Araujo, who was interviewed by The Daily Beast via email from his home in Spain, believes that accountability is a central problem in this area, that “those who violate the law, either because they deforest an area or commit a violent crime, including murder, often manage to dodge prison. The fact that many crimes are committed through middlemen and hired killers represents a challenge for the police and the prosecution offices.”

The numbers seem to bear this out. From 1985-2018, of the 1,790 land and resource-related murders in Brazil, most of them in the Amazon, 92 percent resulted in no arrest or trial. But if this sounds all Wild West, Araujo cautions that there are significant differences between how the American West and Brazilian Amazon were opened up for development, and the land rushes that followed. In the latter, he says, “the federal government never really succeeded, if it ever really attempted, to put in place an effective and lawful system to distribute public lands among the population. The U.S. [government] did play a crucial role in systematically overviewing, if not controlling, the distribution of plots and the records of that process to prevent major fights for land. I don’t argue it was perfect, but it was done in a more professional way than in Brazil.”

The Amazon was essentially opened for major development in 1966 under Operation Amazonia, a campaign to develop and settle the jungle, which included construction of roads to, and into, the interior.

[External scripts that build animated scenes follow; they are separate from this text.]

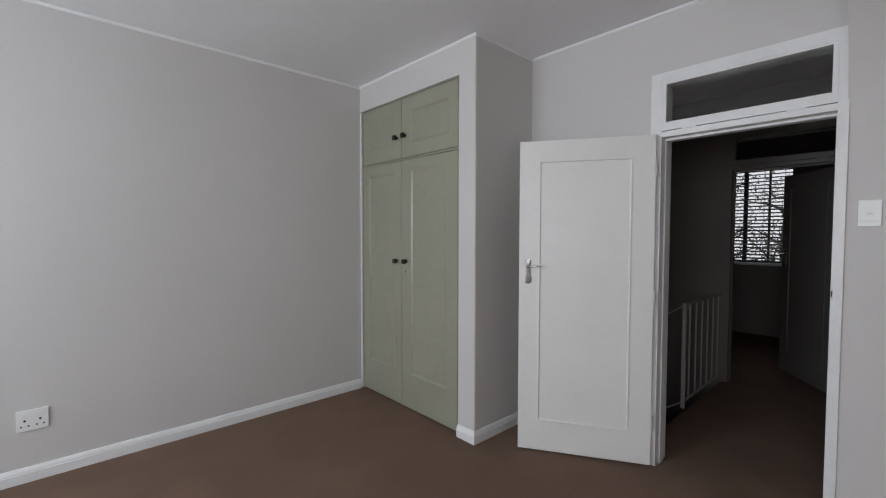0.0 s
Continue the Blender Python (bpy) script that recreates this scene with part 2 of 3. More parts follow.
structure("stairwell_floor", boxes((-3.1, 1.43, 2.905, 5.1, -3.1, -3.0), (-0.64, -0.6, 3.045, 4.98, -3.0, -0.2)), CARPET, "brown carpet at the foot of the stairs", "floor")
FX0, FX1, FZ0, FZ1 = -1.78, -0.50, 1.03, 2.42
structure("wall_far_room", boxes((-2.7, FX0, 7.6, 7.8, -0.2, H), (FX1, 1.53, 7.6, 7.8, -0.2, H), (FX0, FX1, 7.6, 7.8, -0.2, FZ0), (FX0, FX1, 7.6, 7.8, FZ1, H), (-2.7, -2.6, 5.1, 7.6, -0.2, H), (1.43, 1.53, 5.275, 7.6, -0.2, H)), SHADED_WALL,
          "taupe painted walls of the far room, darkened for shade", "wall")
BX0, BX1, BZ0, BZ1 = 2.05, 3.22, 1.28, 2.50
structure("wall_bathroom", boxes((1.9, BX0, 8.1, 8.3, -0.2, H), (BX1, 3.85, 8.1, 8.3, -0.2, H), (BX0, BX1, 8.1, 8.3, -0.2, BZ0), (BX0, BX1, 8.1, 8.3, BZ1, H), (1.8, 1.9, 5.275, 8.3, -0.2, H), (3.75, 3.85, 5.275, 8.1, -0.2, H)), GROUT,
          "grey tiled bathroom walls", "wall")
structure("bathroom_floor", boxes((1.9, 3.75, 5.275, 8.1, -0.2, -0.006), (2.57, 3.13, 5.16, 5.275, -0.2, 0.0)), GROUT, "grey grout bed under bathroom tiles", "floor")

# beam under the ceiling with a curved haunch down the wall
bm = bmesh.new()
prof = [(2.905, 1.93)]
for k in range(1, 37):
    a = radians(90 * k / 36)
    prof.append((2.905 - 0.66 * (1 - math.cos(a)), 1.93 + 0.73 * math.sin(a)))
prof += [(SY, 2.66), (SY, H), (2.905, H)]
sides = [[bm.verts.new((x, y, z)) for y, z in prof] for x in (0.35, 0.502)]
for k in range(len(prof)):
    j = (k + 1) % len(prof)
    bm.faces.new((sides[0][k], sides[0][j], sides[1][j], sides[1][k]))
for s in sides:
    bm.faces.new(s)
bmesh.ops.bevel(bm, geom=[e for e in bm.edges if abs(e.verts[0].co.x - e.verts[1].co.x) < 1e-4 and e.calc_length() < 0.3], offset=0.004, segments=2, affect='EDGES')
structure("ceiling_beam", bm, WALL, "pale grey plastered ceiling beam with a curved haunch", "beam")

# skirting boards and ceiling beads
SKIRT = [(0, 0), (0.022, 0), (0.022, 0.055), (0.017, 0.060), (0.017, 0.067), (0.010, 0.080), (0.006, 0.084), (0, 0.085)]
BEAD = [(0, 0), (0.016, 0), (0.012, -0.010), (0.0, -0.016)]


def wavy(path, step=0.11, amount=0.0016):
    """The same line, laid by hand: small sideways wanders between its corners."""
    rnd = random.Random(7)
    out = []
    for a, b in zip(path, path[1:]):
        d = Vector((b[0] - a[0], b[1] - a[1]))
        n = max(1, int(d.length / step))
        side = Vector((-d.y, d.x)).normalized()
        for k in range(n):
            p = Vector(a) + d * (k / n) + (side * rnd.uniform(-amount, amount) if k else Vector((0, 0)))
            out.append((p.x, p.y))
    return out + [path[-1]]


def trim(name, paths, profile, z, label, mat):
    bm = bmesh.new()
    for p in paths:
        sweep(bm, p, [(o, h + z) for o, h in profile])
    return structure(name, bm, mat, label, "trim")


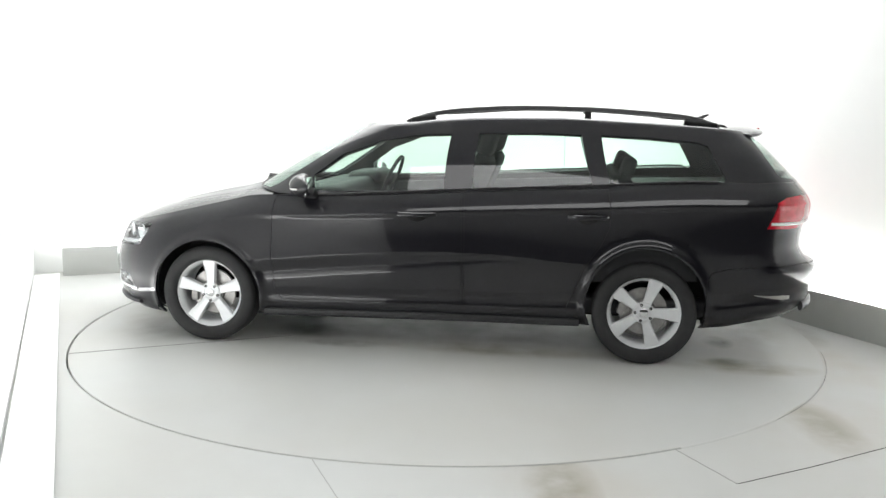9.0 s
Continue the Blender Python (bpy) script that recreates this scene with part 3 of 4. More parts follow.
    cab.outline("rear_window", [(-0.318, None, 1.016), (-0.345, None, 1.343), (-0.63, None, 1.350), (-0.955, None, 1.345), (-1.035, None, 1.052)], 0.0)
    cab.outline("quarter_window", [(-1.135, None, 1.06), (-1.070, None, 1.345), (-1.35, None, 1.333), (-1.62, None, 1.312), (-1.685, None, 1.29), (-1.735, None, 1.20), (-1.79, None, 1.105), (-1.775, None, 1.09), (-1.74, None, 1.085)], 0.0)
    cab.outline("rear_screen", [cab.to_plane(2.997, 0.06), cab.to_plane(2.55, 0.06), cab.to_plane(2.44, 0.10), cab.to_plane(2.43, 0.2), cab.to_plane(2.46, 0.8), cab.to_plane(2.5, 0.90), cab.to_plane(2.997, 0.92)])
    cab.triangles()
    wins = {k: cab.take_poly(k) for k in ("windscreen", "front_window", "rear_window", "quarter_window", "rear_screen")}
    frame_f = cab.take(np.ones(len(cab.F), bool))
    shell("cabin_frame", cab, frame_f, PAINT, car, "glossy black pillars and window frames", edge=0.03)
    shell("cabin_trim", cab, frame_f, CABIN, car, lift=-0.032, edge=0)
    for k, sides in (("windscreen", None), ("rear_screen", None), ("front_window", 1), ("rear_window", 1), ("quarter_window", 1)):
        if sides:
            pair(k, cab, wins[k], PANE, car, "green-tinted side glass", lift=-0.006, edge=0)
        else:
            shell(k, cab, wins[k], PANE, car, "green-tinted glass", lift=-0.004, edge=0)
    # ledge between the flank's top edge and the cabin's foot
    foot = cabin(np.linspace(1.0, 3.0, 120), 0.0)
    top = lower(np.linspace(0.9, 3.0, 900), 1.0)
    rows = []
    for q in foot:
        near = top[((top - q) ** 2)[:, :2].sum(1).argmin()]
        rows.append((near, 0.5 * (near + q) + (0, 0, 0.002), q + (0, 0, 0.001)))
    g = np.array(rows)
    for f in (1, -1):
        v = (g * np.array([1, f, 1])).reshape(-1, 3)
        faces = [(i * 3 + j, i * 3 + j + 1, i * 3 + j + 4, i * 3 + j + 3)[::f] for i in range(len(g) - 1) for j in range(2)]
        put("belt_ledge", mesh_of("belt_ledge", v, faces, PAINT, None, 60), car)
    roof(car)
    fittings(car, doors, rdoors)
    interior(car)
    # wheel housings, then wheels
    for cx, cz in ((1.357, 0.31), (-1.357, 0.355)):
        for f in (1, -1):
            bm = lathe([(-0.20, 0.001), (-0.20, 0.36), (0.09, 0.36)], 40)
            bmesh.ops.delete(bm, geom=[q for q in bm.verts if q.co.z < -0.14], context="VERTS")
            part("wheel_housing", bm, DARK, car, "", pose(cx, 0.775 * f, cz) @ (Matrix() if f > 0 else Matrix.Rotation(math.pi, 4, "Z")))
    for cx, turn_deg in ((1.357, 0), (-1.357, -19)):
        for f in (1, -1):
            build_wheel(car, cx, f, turn_deg)
    # underside
    bm = box(bmesh.new(), (3.9, 1.1, 0.08), pose(-0.1, 0, 0.25), 0.02)
    part("underside", bm, DARK, car)
    return car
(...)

But in 1969, when an Indigenous tribe slaughtered a peasant family, the country was forced to develop a policy that protected their lands against invasion. Still, according to the Jornal do Brasil as quoted in Araujo’s book, this didn’t stop planters and cattlemen with powerful ties in other states who had illegally “demarcated great areas, including in the Indian territory, and sold the land, without any deeds, to colonists.” Other pioneers, simply by clearing the land, became owners of it, the idea being that whoever cleared a plot became its owner, no matter the legislation. This became known in Brazil as “Land for people without land.” The harm to nature was seen as the price of progress, and, says Araujo in his book, “the world cared about the fate of the forest, but the immediate concern of many breadwinners was getting a job.”

Eventually the government began to prioritize massive farms, no longer supported the little guy, and by the early years of this century, soybeans had become a major crop, with iron or and gold mining also contributing to the despoliation of the land (The Guardian recently reported about a 75-mile long illegal road cut through an Indigenous reserve to reach an outlaw gold mine). But because of this, the country was also becoming an agricultural superpower, and under the presidency of Luiz Inacio Lula da Silva (known as Lula) exports tripled.

There is hope going forward. Lula’s recent re-election signifies an end to Bolsonaro’s destructiveness.

Still, there was progress in the early years of this century when, says Araujo, “illegal deforestation reached historic lows, and the reason for that progress was that the federal government had allocated resources to fight the networks of criminals behind the looting of the jungle.”

But that progress ground to a halt under the rule of President Jair Bolsonaro when, Araujo claims, “there was a real and purported attempt to destroy that capacity and knowledge, both because he removed key figures and underfunded the environmental agencies fighting the criminal networks operating deep in the forest. As a result, deforestation spiked and those reporting on these problems became a target.” Proof of this came last year, with the murders of Indigenous activist Bruno Pereira and journalist Dom Phillips, an incident that drew international attention to the ongoing lawlessness in the Amazon.

And yet there is hope going forward. Lula’s recent re-election signifies an end to Bolsonaro’s destructiveness, and just days into his new term in office, Lula has named an Amazon activist as minister of environment and an Indigenous woman as the country’s first minister of Indigenous peoples. He has also pledged that unlike his second term in the early 2000s, when he began catering to farmers, he is now embracing proposals for preservation.

Can he make a real difference? “Lula faces multiple challenges,” says Araujo, “from a sophisticated and violent criminality to a widespread mind-set that considers the Amazon a place to plunder. Ultimately, I think he has a chance to end illegal logging if the international community takes part in the process of setting the foundations to sustainable development. The Amazon requires a new model of development that puts at the center the whole system—the rainforest and its people, including Indigenous populations.”